My first reaction to this piece was, "Wow, this is SO true!" As I sat  reading it on my computer that has a pink case, in my room with bubble gum pink walls, a pink lamp, a pink chair and I sat there with pink sweatpants, a pink sweatshirt, and pink socks on next to my pink backpack and purse. Okay so it wasn't until I read this that I realized all of my stuff was SO pink. Granted, pink has almost always been my favorite color although I would not really consider myself an extreme girly girl. Although my love for the color had to come from somewhere. Now here is where I totally agree with Nicole, that maybe that is my favorite color just because, she says in her blog that her favorite color is blue. I totally agree that it might be a little far fetched that the toys we play with determine everything about us even down to our favorite color. Do I think my favorite color would be pink even if I never played with dolls when I was younger? Probably. I just really like the color and I don't think things like that are nessesarily determined by our toy culture.

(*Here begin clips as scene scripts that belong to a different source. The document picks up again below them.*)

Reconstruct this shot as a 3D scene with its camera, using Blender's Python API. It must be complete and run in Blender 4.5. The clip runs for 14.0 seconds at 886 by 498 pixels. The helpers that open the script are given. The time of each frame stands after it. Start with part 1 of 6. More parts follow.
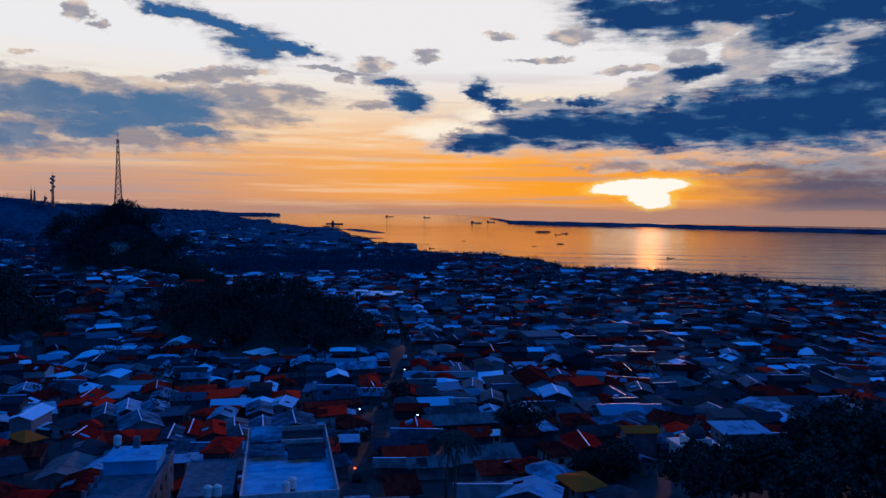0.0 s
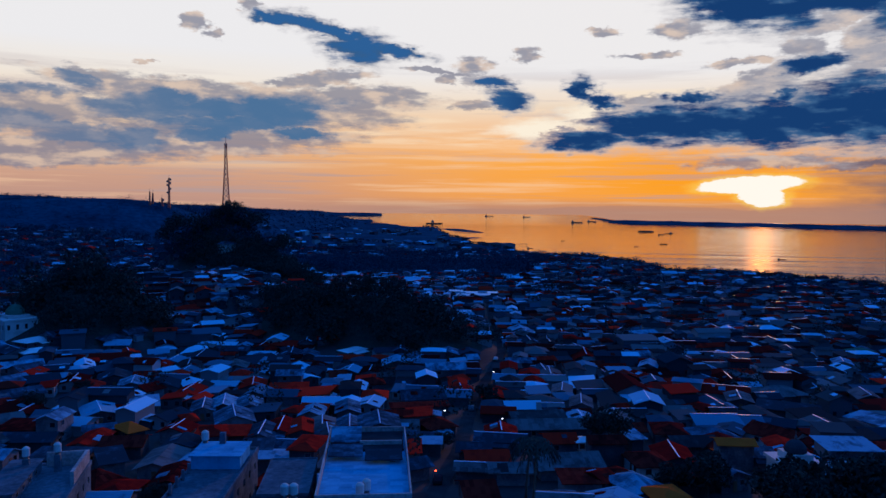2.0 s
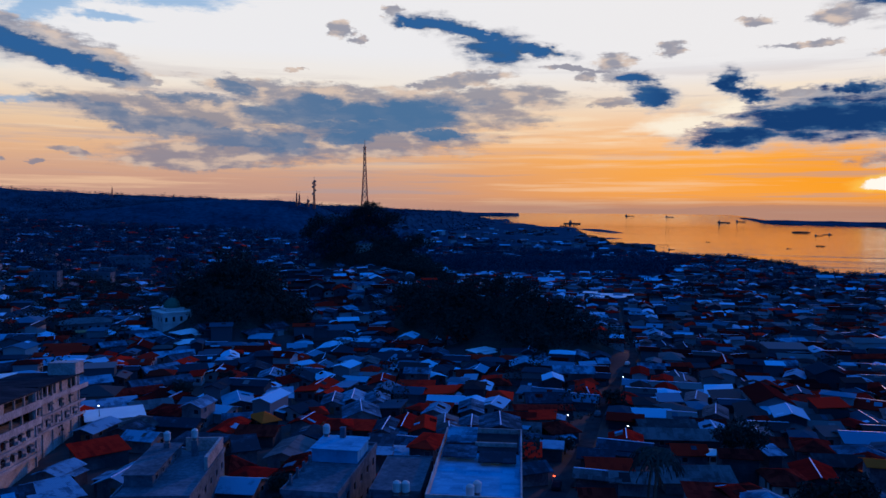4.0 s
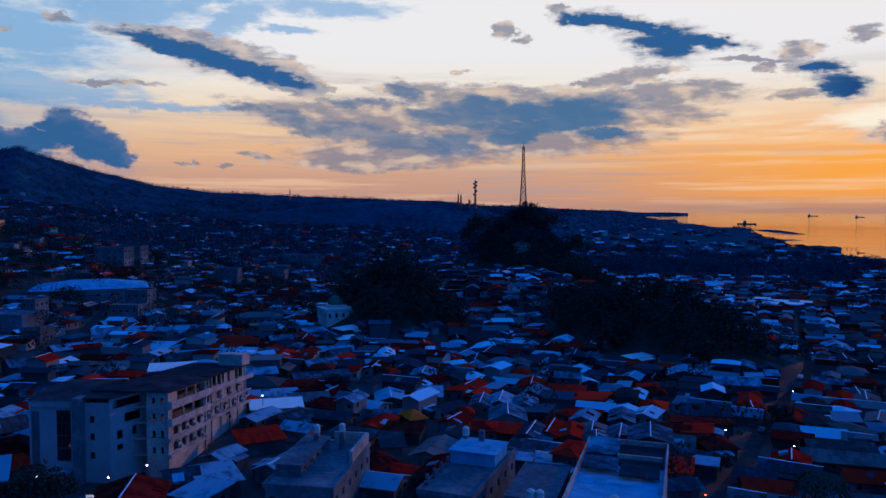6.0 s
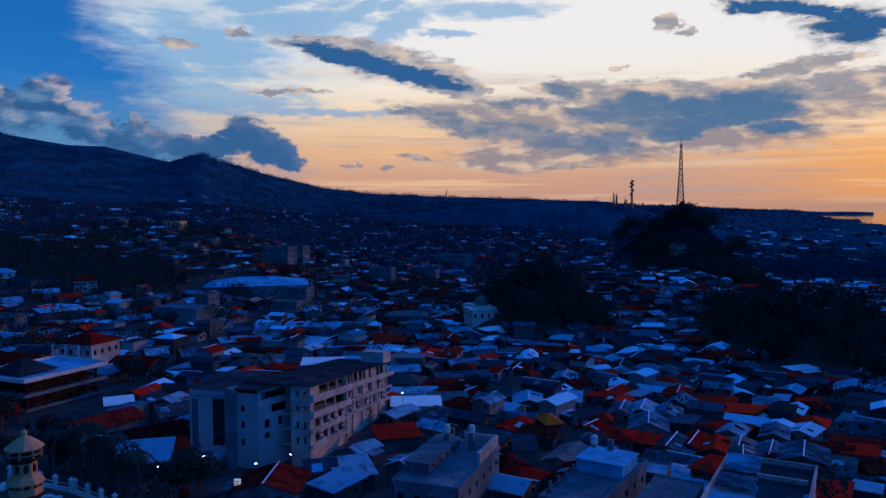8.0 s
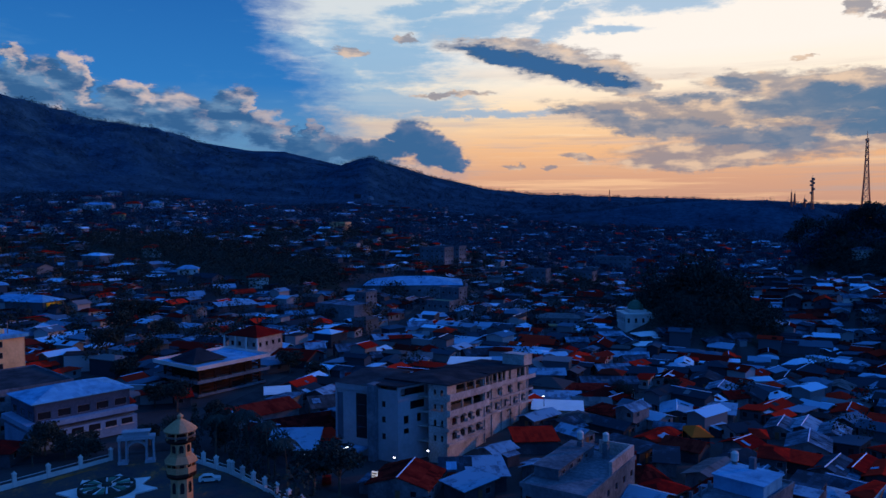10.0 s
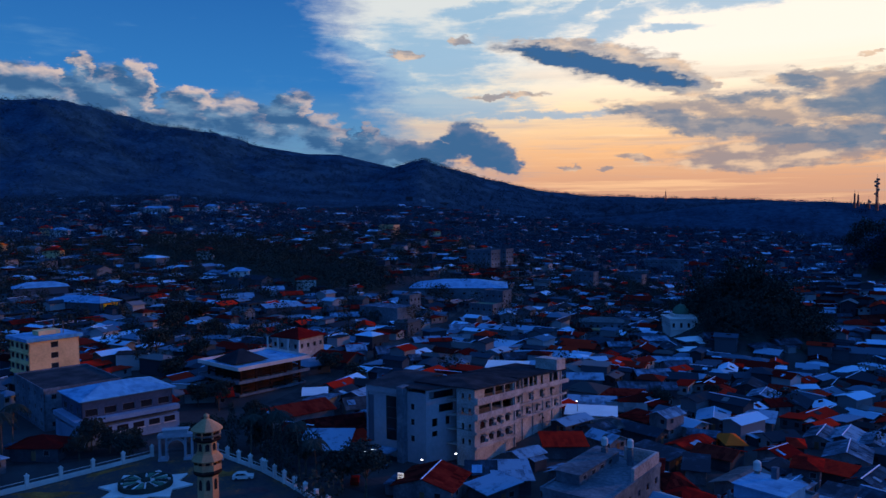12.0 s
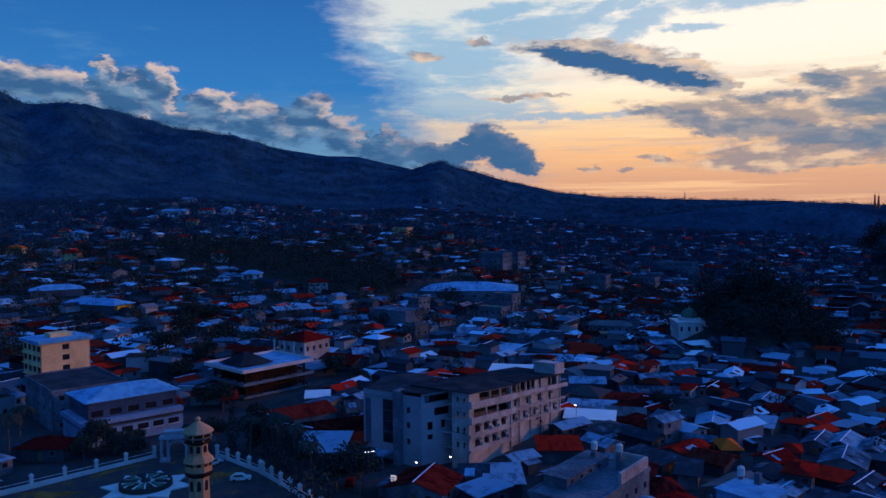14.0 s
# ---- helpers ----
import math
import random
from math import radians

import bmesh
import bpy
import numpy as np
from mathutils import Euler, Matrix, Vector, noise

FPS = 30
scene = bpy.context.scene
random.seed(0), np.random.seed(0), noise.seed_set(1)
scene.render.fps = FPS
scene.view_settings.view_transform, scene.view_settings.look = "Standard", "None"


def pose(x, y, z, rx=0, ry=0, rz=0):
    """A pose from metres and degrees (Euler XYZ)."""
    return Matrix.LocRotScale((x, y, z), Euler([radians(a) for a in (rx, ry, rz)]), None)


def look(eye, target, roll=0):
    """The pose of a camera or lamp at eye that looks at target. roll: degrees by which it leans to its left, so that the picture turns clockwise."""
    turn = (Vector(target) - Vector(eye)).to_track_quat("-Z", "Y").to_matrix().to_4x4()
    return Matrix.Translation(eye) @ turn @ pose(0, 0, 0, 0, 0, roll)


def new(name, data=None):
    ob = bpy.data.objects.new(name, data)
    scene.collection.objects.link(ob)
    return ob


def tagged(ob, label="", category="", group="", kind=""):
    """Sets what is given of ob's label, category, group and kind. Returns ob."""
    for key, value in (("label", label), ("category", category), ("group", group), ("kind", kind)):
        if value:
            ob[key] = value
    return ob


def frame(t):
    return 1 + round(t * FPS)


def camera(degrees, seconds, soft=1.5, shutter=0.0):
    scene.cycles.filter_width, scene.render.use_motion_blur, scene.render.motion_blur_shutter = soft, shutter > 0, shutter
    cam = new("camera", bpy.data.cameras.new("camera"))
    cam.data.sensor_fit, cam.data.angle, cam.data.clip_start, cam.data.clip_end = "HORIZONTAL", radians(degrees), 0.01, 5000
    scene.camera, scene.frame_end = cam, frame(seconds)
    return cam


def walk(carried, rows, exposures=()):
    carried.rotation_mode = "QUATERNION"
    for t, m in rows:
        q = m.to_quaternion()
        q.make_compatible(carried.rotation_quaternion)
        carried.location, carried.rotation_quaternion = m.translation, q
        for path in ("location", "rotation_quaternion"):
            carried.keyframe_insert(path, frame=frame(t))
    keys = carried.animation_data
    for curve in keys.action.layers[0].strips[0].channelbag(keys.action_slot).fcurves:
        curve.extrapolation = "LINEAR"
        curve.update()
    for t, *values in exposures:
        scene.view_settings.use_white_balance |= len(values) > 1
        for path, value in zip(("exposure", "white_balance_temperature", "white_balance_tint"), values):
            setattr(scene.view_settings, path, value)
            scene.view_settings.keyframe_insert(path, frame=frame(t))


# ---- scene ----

# ---------- camera ----------
cam = camera(60.4, 14.0, soft=1.5)
# seconds, x, y, z, yaw, pitch, lean
PATH = [
    (0, 0.00, 0.01, 52.04, 2.87, -2.91, -0.65),
    (0.5, 0.92, 0.50, 52.48, 4.72, -2.97, -0.61),
    (1, 1.76, 0.84, 52.58, 6.42, -2.97, -0.58),
    (1.5, 2.69, 1.30, 52.64, 8.35, -3.00, -0.52),
    (2, 3.51, 1.74, 52.66, 10.39, -3.02, -0.47),
    (2.5, 4.43, 2.16, 52.75, 12.44, -3.05, -0.43),
    (3, 5.29, 2.58, 52.75, 14.88, -3.05, -0.39),
    (3.5, 6.08, 3.05, 52.79, 17.80, -3.07, -0.35),
    (4, 6.76, 3.58, 52.85, 20.73, -3.09, -0.31),
    (4.5, 7.40, 4.18, 52.94, 23.74, -3.10, -0.28),
    (5, 8.08, 4.86, 53.05, 26.82, -3.11, -0.23),
    (5.5, 8.87, 5.60, 53.17, 29.96, -3.13, -0.17),
    (6, 9.59, 6.36, 53.39, 32.92, -3.14, -0.14),
    (6.5, 10.48, 7.20, 53.56, 35.69, -3.18, 0.04),
    (7, 11.47, 7.92, 53.59, 38.38, -3.16, 0.05),
    (7.5, 12.50, 8.56, 53.87, 41.26, -3.16, 0.09),
    (8, 13.44, 9.35, 54.03, 44.63, -3.14, 0.12),
    (8.5, 14.33, 10.33, 54.13, 48.41, -3.15, 0.16),
    (9, 15.30, 11.21, 54.27, 51.99, -3.14, 0.21),
    (9.5, 16.29, 12.11, 54.41, 54.63, -3.11, 0.24),
    (10, 17.35, 13.05, 54.58, 56.80, -3.07, 0.28),
    (10.5, 18.48, 13.99, 54.78, 58.38, -3.02, 0.31),
    (11, 19.64, 14.94, 54.99, 59.46, -2.97, 0.33),
    (11.5, 20.83, 15.87, 55.22, 60.18, -2.94, 0.36),
    (12, 22.04, 16.80, 55.43, 60.88, -2.91, 0.42),
    (12.5, 23.22, 17.76, 55.74, 61.43, -2.91, 0.42),
    (13, 24.39, 18.60, 55.92, 61.82, -2.87, 0.44),
    (13.5, 25.55, 19.47, 56.19, 62.09, -2.83, 0.47),
    (14, 26.56, 20.37, 56.45, 62.31, -2.79, 0.49),
]


def drone_pose(x, y, z, yaw, pitch, lean):
    yw, p = radians(yaw), radians(pitch)
    ahead = Vector((-math.sin(yw) * math.cos(p), math.cos(yw) * math.cos(p), math.sin(p)))
    eye = Vector((x, y, z))
    return look(eye, eye + ahead * 10, -lean)


EXPOSURES = [(0, 0.0, 6150, 10), (6.5, 0.0, 6100, 10), (9, 0.08, 6550, 10), (11.5, 0.24, 7250, 10), (14, 0.24, 7300, 10)]
walk(cam, [(row[0], drone_pose(*row[1:])) for row in PATH], EXPOSURES)

# ---------- sky and sun ----------
SUN_AZ, SUN_EL = -12.3, 9.6          # degrees, azimuth counted from +y towards -x
world = bpy.data.worlds.new("dusk_sky")
scene.world = world
world.use_nodes = True
wt = world.node_tree
wt.nodes.clear()


def wnode(kind, **props):
    n = wt.nodes.new(kind)
    for key, value in props.items():
        if key == "operation":
            n.operation = value
        elif key == "interpolation_type":
            n.interpolation_type = value
        elif key == "data_type":
            n.data_type = value
        elif key == "blend_type":
            n.blend_type = value
        elif key == "vector_type":
            n.vector_type = value
    return n


def wput(sock, value):
    if hasattr(value, "links") and hasattr(value, "is_output"):
        wt.links.new(value, sock)
    else:
        sock.default_value = value


def wmath(op, a, b=0.0, c=0.0):
    n = wnode("ShaderNodeMath", operation=op)
    wput(n.inputs[0], a)
    wput(n.inputs[1], b)
    wput(n.inputs[2], c)
    return n.outputs[0]


def wstep(x, lo, hi, a=0.0, b=1.0):
    n = wnode("ShaderNodeMapRange", interpolation_type="SMOOTHSTEP")
    for i, value in enumerate((x, lo, hi, a, b)):
        wput(n.inputs[i], value)
    return n.outputs[0]


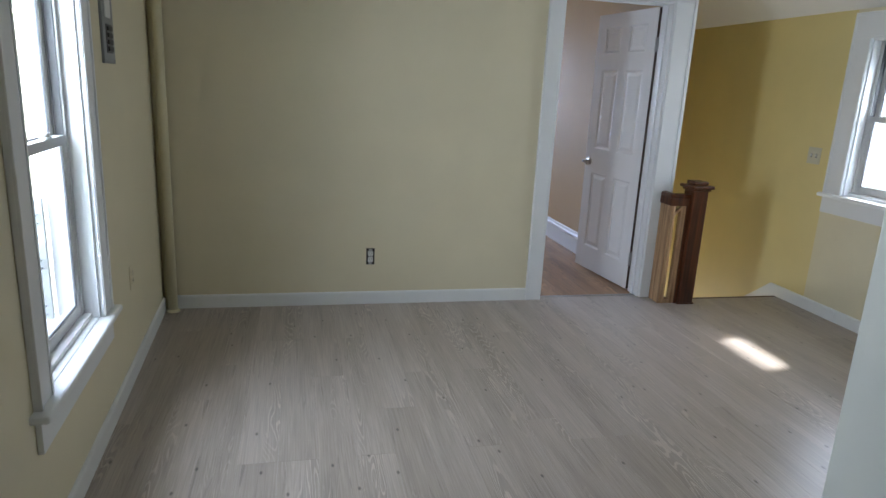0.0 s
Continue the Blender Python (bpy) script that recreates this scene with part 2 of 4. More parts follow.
def glass_material():
    m = bpy.data.materials.new("window_glass")
    m.use_nodes = True
    nt = m.node_tree
    nt.nodes.remove(nt.nodes["Principled BSDF"])
    t, g, f, x = (nt.nodes.new("ShaderNodeBsdfTransparent"), nt.nodes.new("ShaderNodeBsdfGlossy"),
                  nt.nodes.new("ShaderNodeLayerWeight"), nt.nodes.new("ShaderNodeMixShader"))
    power, scale = nt.nodes.new("ShaderNodeMath"), nt.nodes.new("ShaderNodeMath")
    power.operation, scale.operation = "POWER", "MULTIPLY_ADD"
    power.inputs[1].default_value = 5.0
    scale.inputs[1].default_value, scale.inputs[2].default_value = 0.5, 0.02
    t.inputs[0].default_value = (0.98, 0.985, 0.985, 1)
    g.inputs["Roughness"].default_value = 0.02
    nt.links.new(f.outputs["Facing"], power.inputs[0])
    nt.links.new(power.outputs[0], scale.inputs[0])
    nt.links.new(scale.outputs[0], x.inputs[0])
    nt.links.new(t.outputs[0], x.inputs[1])
    nt.links.new(g.outputs[0], x.inputs[2])
    nt.links.new(x.outputs[0], nt.nodes["Material Output"].inputs[0])
    return m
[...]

A Groovy Girl. The line of dolls me and my sister liked to play with when we were growing up. 

And that bring me to where I have to disagree with Nicole. Although I do not believe the toy culture determines every aspect of our lives I definitely thinks it has an influence. Nicole brings up a point while connecting this piece to Delpit that I found really interesting. She says "Children need to be told directly what to do; otherwise they will not follow the directions.  A child needs to be explicitly told what to do, so how can they get a message that is barely implied?" 
I find this to be a valid point, however, I think part of each child's toolbox that they come in with is their culture and I think part of that culture is implied and learned behavior.
Points to Share:
I found that this piece was easy to read (just a little long) and brought up some great valid points, and others that are a little over the top. Do you think that some of these veils are extreme? Do they necessarily dictate every aspect of our lives? Or are they Actually reality?